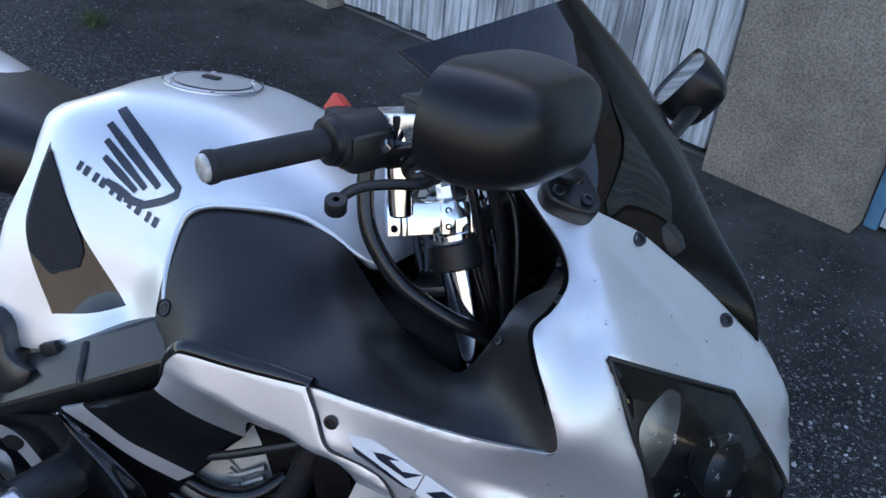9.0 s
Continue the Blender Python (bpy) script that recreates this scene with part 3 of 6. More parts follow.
def polar(r, a):
    return (r * math.cos(a), r * math.sin(a))


def slot(cx, cy, ang, length, w):
    ux, uy = math.cos(ang), math.sin(ang)
    pts = []
    for s in (1, -1):
        for k in range(6):
            t = -math.pi / 2 + math.pi * k / 5
            px = s * (length / 2 - w / 2) + s * math.cos(t) * w / 2
            py = s * math.sin(t) * w / 2
            pts.append((cx + px * ux - py * uy, cy + px * uy + py * ux))
    return pts


def rotor_outline():
    pts = []
    for i in range(20):
        for t, r in ((0.0, 0.1496), (0.05, 0.1499), (0.11, 0.1530), (0.17, 0.1548), (0.40, 0.1560), (0.62, 0.1556), (0.80, 0.1530), (0.94, 0.1500)):
            pts.append(polar(r, radians(-94.5 + 18 * (i + t))))
    return pts


def near_bobbin(a):
    return min(abs(((math.degrees(a) - RIV0 - 360 / 7 * k + 180) % 360) - 180) for k in range(7))


def rotor_inner():
    pts = []
    for i in range(252):
        a = 2 * math.pi * i / 252
        d = near_bobbin(a)
        # a tab reaches in to each bobbin
        t = min(1, max(0, (7.2 - d) / 1.6))
        pts.append(polar(0.1172 - 0.0095 * t * t * (3 - 2 * t), a))
    return pts


def carrier(M):
    outer = []
    for i in range(252):
        a = 2 * math.pi * i / 252
        d = near_bobbin(a)
        # a round eye about each bobbin, on a thin outer ring
        x = RIV_R * math.sin(radians(d))
        eye_r = RIV_R * math.cos(radians(d)) + math.sqrt(max(0, 0.0142 ** 2 - x * x)) if x < 0.0142 else 0
        outer.append(polar(max(0.1022, eye_r), a))
    holes = [circle(0.0478, 64)] + [circle(0.0074, 20, polar(RIV_R, radians(RIV0 + 360 / 7 * k))) for k in range(7)]
    for k in range(7):
        c = RIV0 + 360 / 7 * (k + 0.5)
        h = []
        h += [polar(0.0940, radians(c - 16.5 + 33.0 * i / 10)) for i in range(11)]
        for s_ in (1, -1):
            side_ = [(0.0925, 18.6), (0.0890, 19.6), (0.0840, 20.0), (0.0780, 19.6), (0.0725, 17.6), (0.0698, 14.8)]
            h += [polar(r, radians(c + s_ * a)) for r, a in (side_ if s_ > 0 else side_[::-1])]
            if s_ > 0:
                h += [polar(0.0688, radians(c + 11 - 22 * i / 6)) for i in range(7)]
        holes.append(h)
    bm_ = B()
    cut_plate(bm_, outer, holes, M @ Matrix.Translation((0, 0, 0.0650)), 0.0062)
    return bm_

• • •

* _What to work on_:
From the first line above down to the line with "return (r * math.cos(a), r * math.sin(a))", reproduce every line and no others, omitting pictures.

* _Written answer_:
9.0 s
Continue the Blender Python (bpy) script that recreates this scene with part 3 of 6. More parts follow.
def polar(r, a):
    return (r * math.cos(a), r * math.sin(a))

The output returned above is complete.